I don’t think we knew. It was one that really became this vortex where we got sucked into it… Doing it with seven alternate timelines definitely required a certain level of thinking and, for lack of a better word, math. When I went off for a week to write it, there were metaphorical Beautiful Mind strings all over my office, just trying to keep all the threads together. [Laughs] There was that level of thinking about each story, how they interlock and build on one another, that we just lost sight of the forest for the trees, in terms of what people would think about it. It wasn’t just a concept in service of a concept; it was a concept in service of the characters in the world of Community… It ended up being a really great marriage between something that was a really fun concept, and also a really fun exploration of the characters.
TVLINE | Where did the concept for “Remedial Chaos Theory” come from?
It was Dan’s brainchild. He had been wanting to do something with alternate timelines for a while, almost based on something like a video game with this idea that you can die and start over again. Then we just simplified it and set it up like a game night and the roll of a die… We didn’t want to stack it with too many complicated concepts from the beginning, so [it was] just this mundane idea. And then me, and [writers Megan] Ganz, Steve Basilone and Annie Mebane just sat in a room and went crazy for a week and a half. Dan would come in and reshape it — he downloaded so many ideas and was integral to this whole thing. He was the mastermind overseeing this whole thing. It was not only complicated to write, but also complicated to shoot — we were still shooting stuff up until a week or two beforehand, particularly that tag. Dan and I had this idea that the tag should be an alternate timeline, and it became obvious that it should be the darkest timeline, Troy’s timeline. So, he and I stewed over it for awhile and then I went off and took a crack at writing it — and it’s one of my favorite things of all time… I’ll be honest; the alternate timeline tag was so rewarding because I’m not sure it was the favorite tag of the studio. [Laughs] And you can see the response of that, the fact that it has taken on its own life with artwork and everything else.
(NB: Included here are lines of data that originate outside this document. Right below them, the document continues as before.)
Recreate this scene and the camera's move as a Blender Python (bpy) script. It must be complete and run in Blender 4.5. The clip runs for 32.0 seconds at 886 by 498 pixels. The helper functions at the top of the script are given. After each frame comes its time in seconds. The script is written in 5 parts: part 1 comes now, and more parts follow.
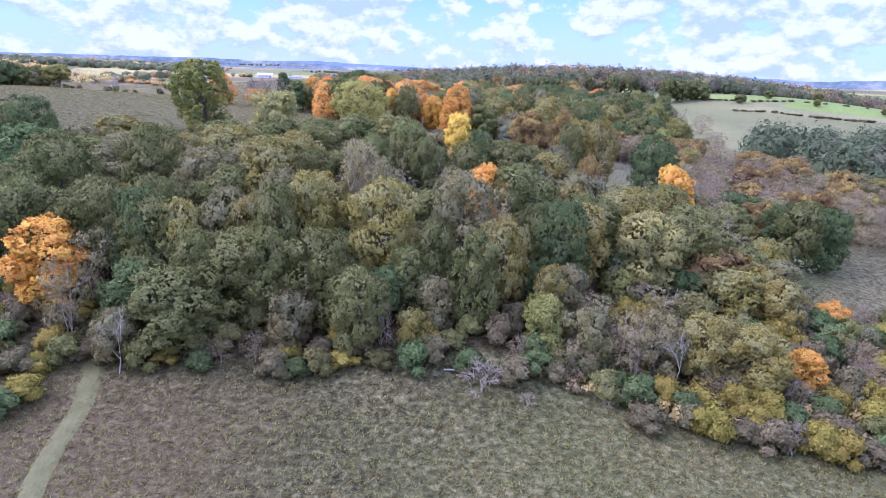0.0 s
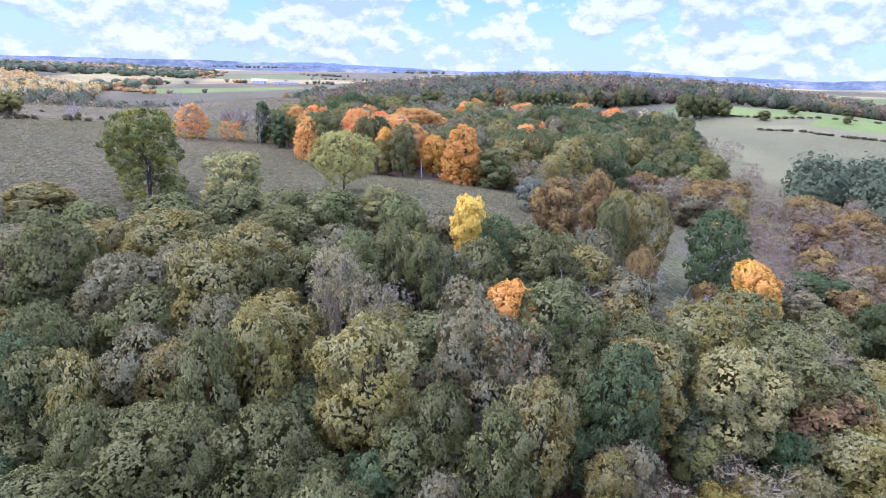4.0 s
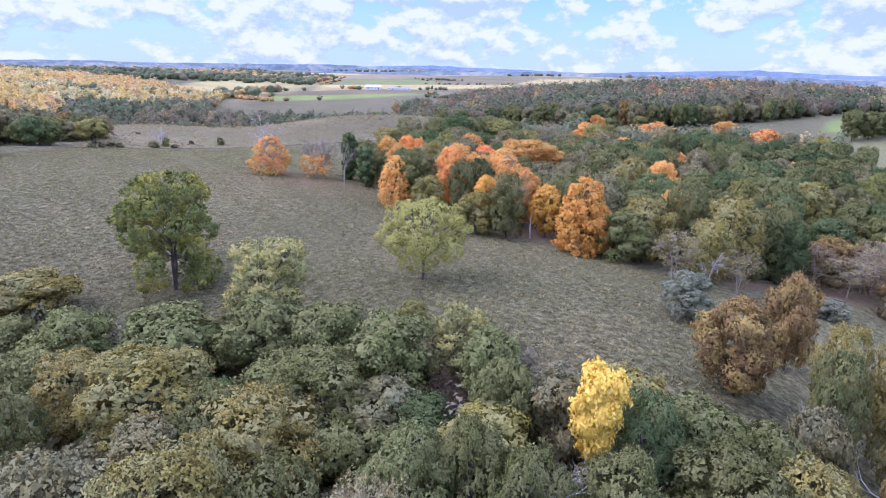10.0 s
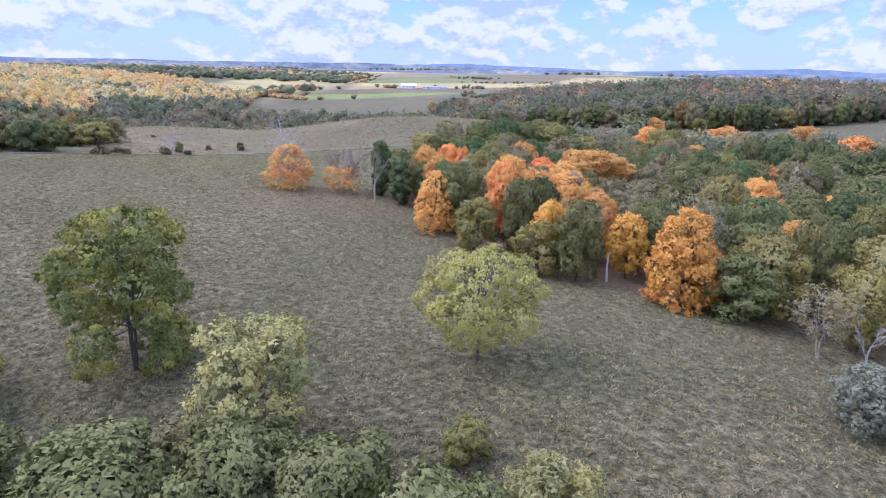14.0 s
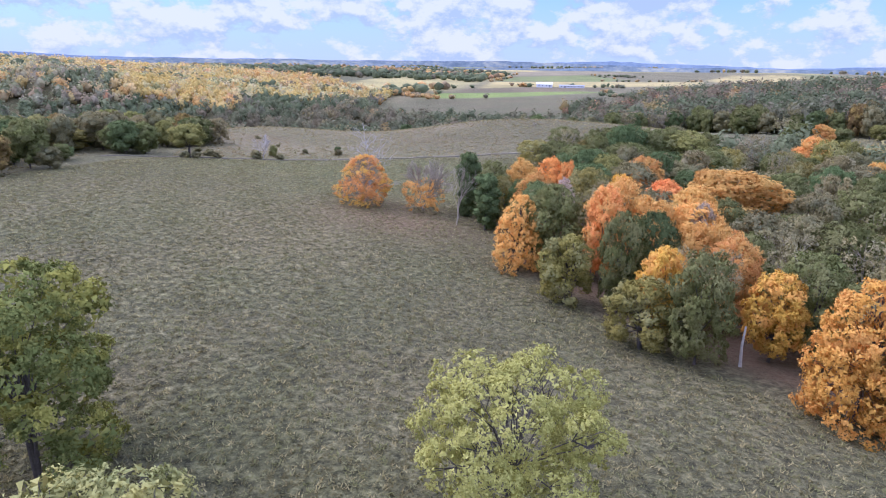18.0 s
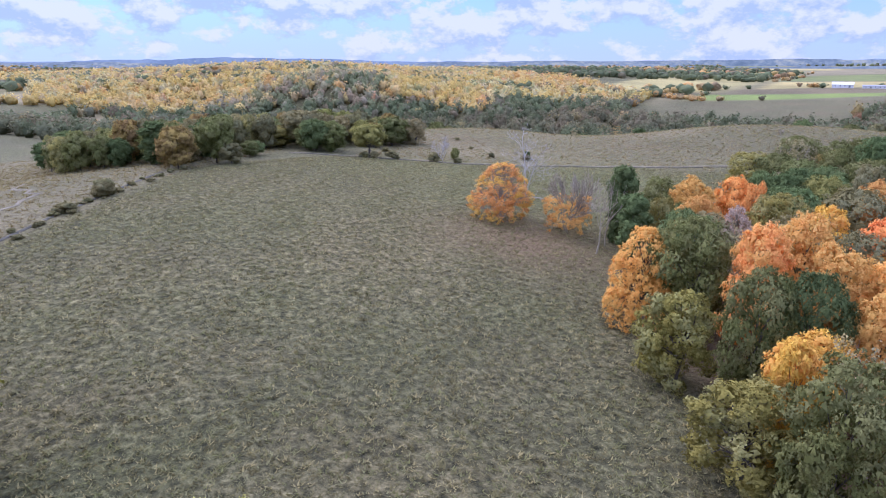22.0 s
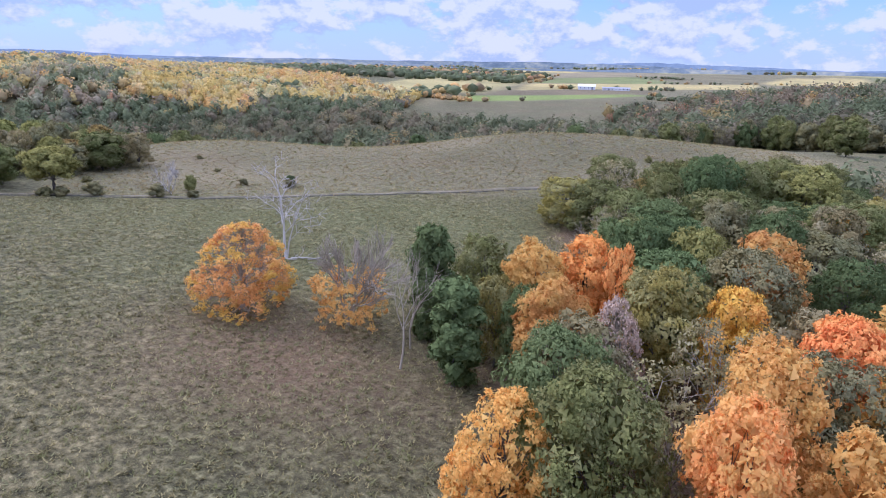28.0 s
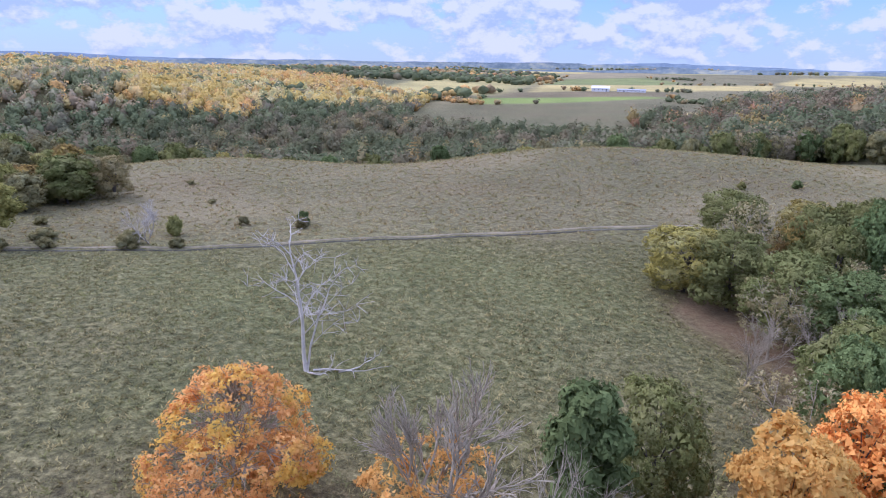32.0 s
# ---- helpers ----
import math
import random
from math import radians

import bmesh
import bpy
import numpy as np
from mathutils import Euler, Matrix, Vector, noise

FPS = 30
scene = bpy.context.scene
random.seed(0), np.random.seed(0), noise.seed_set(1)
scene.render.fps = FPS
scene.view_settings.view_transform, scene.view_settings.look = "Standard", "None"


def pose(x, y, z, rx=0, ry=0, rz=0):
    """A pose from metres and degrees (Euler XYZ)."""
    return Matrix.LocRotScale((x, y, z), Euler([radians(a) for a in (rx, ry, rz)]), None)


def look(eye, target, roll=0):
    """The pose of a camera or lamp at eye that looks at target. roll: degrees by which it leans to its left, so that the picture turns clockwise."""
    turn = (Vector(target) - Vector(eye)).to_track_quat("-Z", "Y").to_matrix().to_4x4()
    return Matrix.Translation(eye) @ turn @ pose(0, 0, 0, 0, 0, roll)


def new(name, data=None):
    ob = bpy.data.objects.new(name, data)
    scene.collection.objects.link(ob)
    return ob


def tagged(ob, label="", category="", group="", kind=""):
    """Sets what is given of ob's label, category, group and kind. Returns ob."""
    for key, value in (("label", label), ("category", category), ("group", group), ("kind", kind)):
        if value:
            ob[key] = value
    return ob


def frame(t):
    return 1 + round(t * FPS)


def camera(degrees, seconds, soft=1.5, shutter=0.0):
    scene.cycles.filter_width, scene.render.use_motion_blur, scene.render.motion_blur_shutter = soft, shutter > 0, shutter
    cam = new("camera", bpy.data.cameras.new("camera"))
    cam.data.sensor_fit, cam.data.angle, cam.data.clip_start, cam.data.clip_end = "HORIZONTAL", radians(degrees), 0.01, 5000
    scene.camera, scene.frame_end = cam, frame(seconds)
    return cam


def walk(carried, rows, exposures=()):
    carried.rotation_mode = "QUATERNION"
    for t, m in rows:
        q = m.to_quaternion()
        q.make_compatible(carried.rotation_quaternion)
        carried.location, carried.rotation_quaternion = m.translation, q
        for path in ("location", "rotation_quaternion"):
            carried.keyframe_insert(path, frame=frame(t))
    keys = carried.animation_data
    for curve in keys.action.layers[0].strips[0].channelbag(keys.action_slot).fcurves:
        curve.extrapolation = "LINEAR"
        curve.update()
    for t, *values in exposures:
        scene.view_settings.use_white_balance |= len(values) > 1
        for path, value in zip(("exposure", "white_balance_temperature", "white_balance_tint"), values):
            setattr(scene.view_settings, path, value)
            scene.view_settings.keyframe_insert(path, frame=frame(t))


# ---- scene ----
cam = camera(68.6, 32.0, soft=1.0)
METRES, EYE, TILT, LEAN, TURN = 220.0, 37.0, -15.2, -1.9, 0.0
ROWS = [
    (0.0, 0.0, 0.0, 0.0, 0.0, 0.0, 0.0),
    (0.5, -0.0001, 0.0184, 0.0083, 0.0, -0.07, 0.04),
    (1.0, -0.0004, 0.0365, 0.0172, 0.0, -0.13, 0.08),
    (1.5, -0.0009, 0.0544, 0.027, 0.01, -0.15, 0.08),
    (2.0, -0.0012, 0.0711, 0.0363, 0.01, -0.13, 0.12),
    (2.5, -0.0017, 0.0859, 0.0456, -0.01, -0.11, 0.13),
    (3.0, -0.0023, 0.0988, 0.055, -0.03, -0.08, 0.14),
    (3.5, -0.0029, 0.111, 0.0636, -0.02, -0.06, 0.19),
    (4.0, -0.0033, 0.1225, 0.0722, -0.04, -0.02, 0.21),
    (4.5, -0.0033, 0.133, 0.0809, -0.05, -0.01, 0.22),
    (6.5, -0.0014, 0.1716, 0.1124, -0.1, 0.17, 0.38),
    (7.0, -0.001, 0.182, 0.1168, -0.12, 0.15, 0.42),
    (7.5, -0.0013, 0.1933, 0.1195, 3.99, 0.17, -0.56),
    (8.0, -0.0016, 0.2059, 0.1227, 4.13, 0.14, -0.6),
    (8.5, -0.0024, 0.2198, 0.1266, 4.12, 0.13, -0.56),
    (9.0, -0.0031, 0.2344, 0.1308, 4.11, 0.11, -0.55),
    (9.5, -0.0046, 0.2499, 0.1352, 6.06, 0.06, -1.01),
    (10.0, -0.0065, 0.2657, 0.1393, 9.55, -0.06, -1.84),
    (10.5, -0.0098, 0.2814, 0.1437, 13.13, -0.24, -2.7),
    (11.0, -0.0137, 0.2966, 0.1479, 14.74, -0.33, -3.08),
    (11.5, -0.0184, 0.311, 0.1519, 14.73, -0.35, -3.09),
    (12.0, -0.0231, 0.325, 0.1556, 14.72, -0.38, -3.09),
    (12.5, -0.0277, 0.3386, 0.1592, 14.73, -0.39, -3.1),
    (13.0, -0.0324, 0.3517, 0.1626, 14.73, -0.39, -3.12),
    (13.5, -0.0365, 0.3645, 0.1661, 12.51, -0.3, -2.64),
    (14.0, -0.0403, 0.3772, 0.1693, 12.44, -0.3, -2.65),
    (14.5, -0.0439, 0.3902, 0.1726, 12.39, -0.3, -2.63),
    (16.5, -0.0476, 0.4441, 0.1889, 17.41, -0.8, -3.9),
    (17.0, -0.0447, 0.4577, 0.1926, 18.05, -0.86, -4.08),
    (17.5, -0.0399, 0.4716, 0.1962, 20.21, -0.99, -4.58),
    (18.0, -0.0343, 0.4862, 0.1996, 24.1, -1.27, -5.48),
    (18.5, -0.0282, 0.5014, 0.203, 30.8, -1.98, -6.83),
    (19.0, -0.0223, 0.5173, 0.2064, 37.25, -2.77, -8.05),
    (19.5, -0.0165, 0.5325, 0.2095, 38.02, -2.84, -8.22),
    (20.0, -0.0108, 0.5471, 0.2123, 43.6, -3.66, -9.24),
    (20.5, -0.004, 0.5628, 0.2158, 46.88, -4.17, -9.73),
    (21.0, -0.0001, 0.5773, 0.2191, 46.92, -4.18, -9.75),
    (21.5, 0.0013, 0.591, 0.2222, 46.93, -4.19, -9.81),
    (22.0, 0.0005, 0.6046, 0.2258, 46.94, -4.21, -9.86),
    (22.5, -0.0027, 0.6175, 0.2292, 46.92, -4.21, -9.89),
    (23.0, -0.0083, 0.6296, 0.2327, 46.91, -4.21, -9.92),
    (23.5, -0.0141, 0.641, 0.2362, 38.15, -2.87, -8.45),
    (24.0, -0.0212, 0.6526, 0.2395, 36.47, -2.64, -8.2),
    (24.5, -0.0289, 0.6641, 0.243, 36.32, -2.62, -8.19),
    (25.0, -0.038, 0.675, 0.2461, 35.81, -2.55, -8.14),
    (25.5, -0.0478, 0.6856, 0.2495, 29.05, -1.72, -6.85),
    (27.5, -0.0938, 0.7312, 0.2644, 27.57, -1.54, -6.61),
    (28.0, -0.1077, 0.7429, 0.2687, 27.49, -1.57, -6.61),
    (28.5, -0.1214, 0.7548, 0.2727, 27.45, -1.53, -6.55),
    (29.0, -0.135, 0.7669, 0.2767, 27.39, -1.53, -6.53),
    (29.5, -0.1482, 0.7792, 0.2812, 27.36, -1.53, -6.52),
    (30.0, -0.1611, 0.792, 0.2856, 27.32, -1.51, -6.46),
    (30.5, -0.1738, 0.8053, 0.29, 27.29, -1.5, -6.47),
    (31.0, -0.186, 0.8186, 0.2946, 27.27, -1.5, -6.47),
    (31.5, -0.1979, 0.8316, 0.2988, 27.76, -1.56, -6.55),
    (32.0, -0.2095, 0.8442, 0.3027, 27.76, -1.54, -6.53),
]
walk(cam, [(t, pose(0, 0, EYE, TILT, LEAN, TURN) @ pose(METRES * x, METRES * y, METRES * z, 90 + pitch, roll, yaw)) for t, x, y, z, yaw, pitch, roll in ROWS],
     exposures=[(0.0, 1.08, 5090, 46), (4.0, 1.08, 5090, 46), (9.0, 0.99, 5150, 45), (20.0, 0.78, 5350, 38.5), (32.0, 0.66, 5420, 35)])

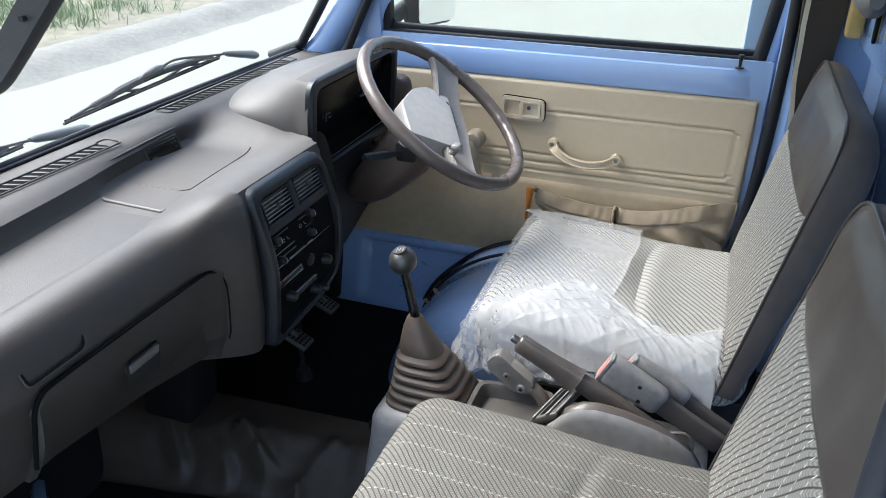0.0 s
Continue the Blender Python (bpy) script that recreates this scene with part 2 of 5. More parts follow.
def thing(name, label, category, kind="", group="", at=(0, 0, 0)):
    ob = new(name)
    ob.empty_display_size = 0.05
    ob.location = at
    return tagged(ob, label, category, group, kind)


def rbox(bm, lo, hi, r=0.01, k=3, m=1, warp=None, mat=None):
    """A box from lo to hi with edges rounded to r; warp moves each point."""
    lo, hi = Vector(lo), Vector(hi)
    r = min(r, *[(hi[i] - lo[i]) * 0.499 for i in range(3)])
    axes = []
    mm = m if isinstance(m, (list, tuple)) else (m, m, m)
    for i in range(3):
        a = [lo[i] + r * (1 - math.cos(j * math.pi / 2 / k)) for j in range(k + 1)]
        c = [lo[i] + r + (hi[i] - lo[i] - 2 * r) * j / mm[i] for j in range(1, mm[i])]
        axes.append(a + c + [lo[i] + hi[i] - v for v in reversed(a)])
    vs = {}

    def vert(i, j, l):
        if (i, j, l) not in vs:
            p = Vector((axes[0][i], axes[1][j], axes[2][l]))
            q = Vector([min(max(p[t], lo[t] + r), hi[t] - r) for t in range(3)])
            d = p - q
            if d.length > 1e-9:
                p = q + d.normalized() * r
            if mat:
                p = mat @ p
            if warp:
                p = Vector(warp(p))
            vs[i, j, l] = bm.verts.new(p)
        return vs[i, j, l]

    n = [len(a) - 1 for a in axes]
    for a, b, c in ((0, 1, 2), (1, 2, 0), (2, 0, 1)):
        for end in (0, n[c]):
            for u in range(n[a]):
                for v in range(n[b]):
                    q = []
                    for du, dv in ((0, 0), (1, 0), (1, 1), (0, 1)):
                        ix = [0, 0, 0]
                        ix[a], ix[b], ix[c] = u + du, v + dv, end
                        q.append(vert(*ix))
                    bm.faces.new(q)
    return bm


def loft(bm, rings, closed=True, caps=True):
    vs = [[bm.verts.new(p) for p in ring] for ring in rings]
    n = len(vs[0])
    for a, b in zip(vs, vs[1:]):
        for i in range(n if closed else n - 1):
            j = (i + 1) % n
            bm.faces.new((a[i], a[j], b[j], b[i]))
    if caps and closed:
        bm.faces.new(vs[0])
        bm.faces.new(list(reversed(vs[-1])))
    return bm


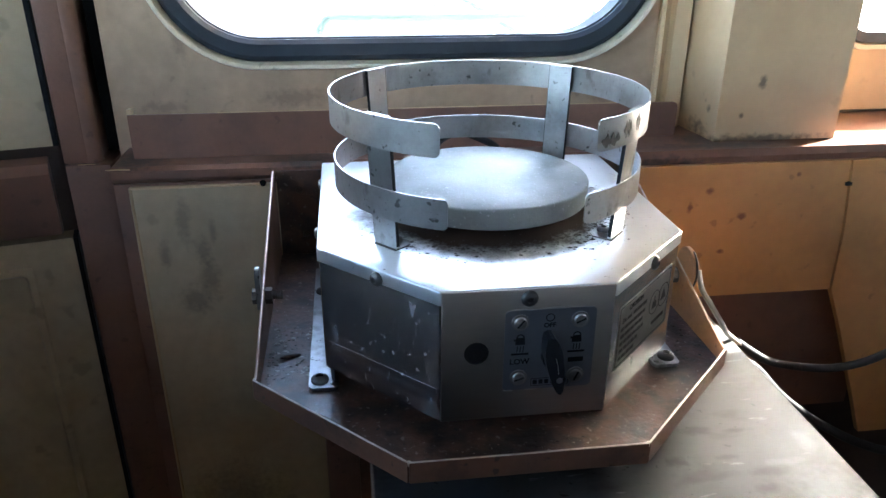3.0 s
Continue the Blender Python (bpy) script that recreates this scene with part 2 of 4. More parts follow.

TVLINE | That tag definitely became something much more… It was essentially the face of the Community fan movement following the show’s forced hiatus.
Absolutely, and the goatees were all Dan. He said that Abed should be cutting up little felt goatees for everyone. Instantly, that’s when the whole thing just came together in such a hilarious, great way, and obviously became a rallying call for our fans.
TVLINE | Do you have a favorite timeline?
I think the Troy timeline in terms of it being batsh-t crazy… It was really rewarding to see how people responded to it, because you never know. I love the wisdom of the timeline where Abed catches the die. Like Dan said, it’s the one episode where Abed gives the Jeff Winger speech, and I think that is remarkable: that we have a show where it has enough mythology that you can realize Abed is sort of switching with another character.
TVLINE | And we have to talk about Britta’s pizza song.
Ugh, hilarious. [Laughs] Megan Ganz pitched the “Me so hungee” stuff, so we had that in the script, and then Gillian [Jacobs] made it her own. That was pure Gillian weird-wonderfulness… Since you bring up Gillian, she had one of the best comedic performances over the course of this season on any show and she’s remarkable — like the rest of the cast. Not to take away from anyone else, but Gillian is an absolutely hilarious comedic performer… She has a fearlessness and a faith in us; she basically created one of my favorite characters on TV. Britta is just unlike any other character on television.
TVLINE | All that said, does it make the nomination for this particular installment that much sweeter?
I am so honored and humbled, not only to be among the other nominees who are incredible — Lena [Dunham] and Louie [C.K.] and Amy [Poehler] and Mike Schur — but also I’m absolutely honored to be representing the show in this way. “Remedial Chaos Theory” definitely represents the show at its weird, wonderful peak… It’s just a testament to the crew and the cast; they trust and they are faithful, and that allows them to turn in unbelievable work. I don’t want to say it was a special episode; I just think it’s a special show, and this is a shining example of just how special it is.
TVLINE | And now you’re part of The Mindy Project, which is arguably the buzziest new series of the season. Given that it’s grounded in more reality than Community, was that an odd transition to make?
It was sad leaving Community, but I was extremely excited to work with Mindy [Kaling]. I’m blown away by how talented she is as a writer. She is brilliant and hilarious and smart and decisive. I will say that it’s a different show tonally than Community, but Community had a very, very distinct voice, and Mindy has an extremely distinct voice and point of view, too. So, that’s been great… I’m really excited and happy about it. It’s been an absolute blast over the past seven weeks.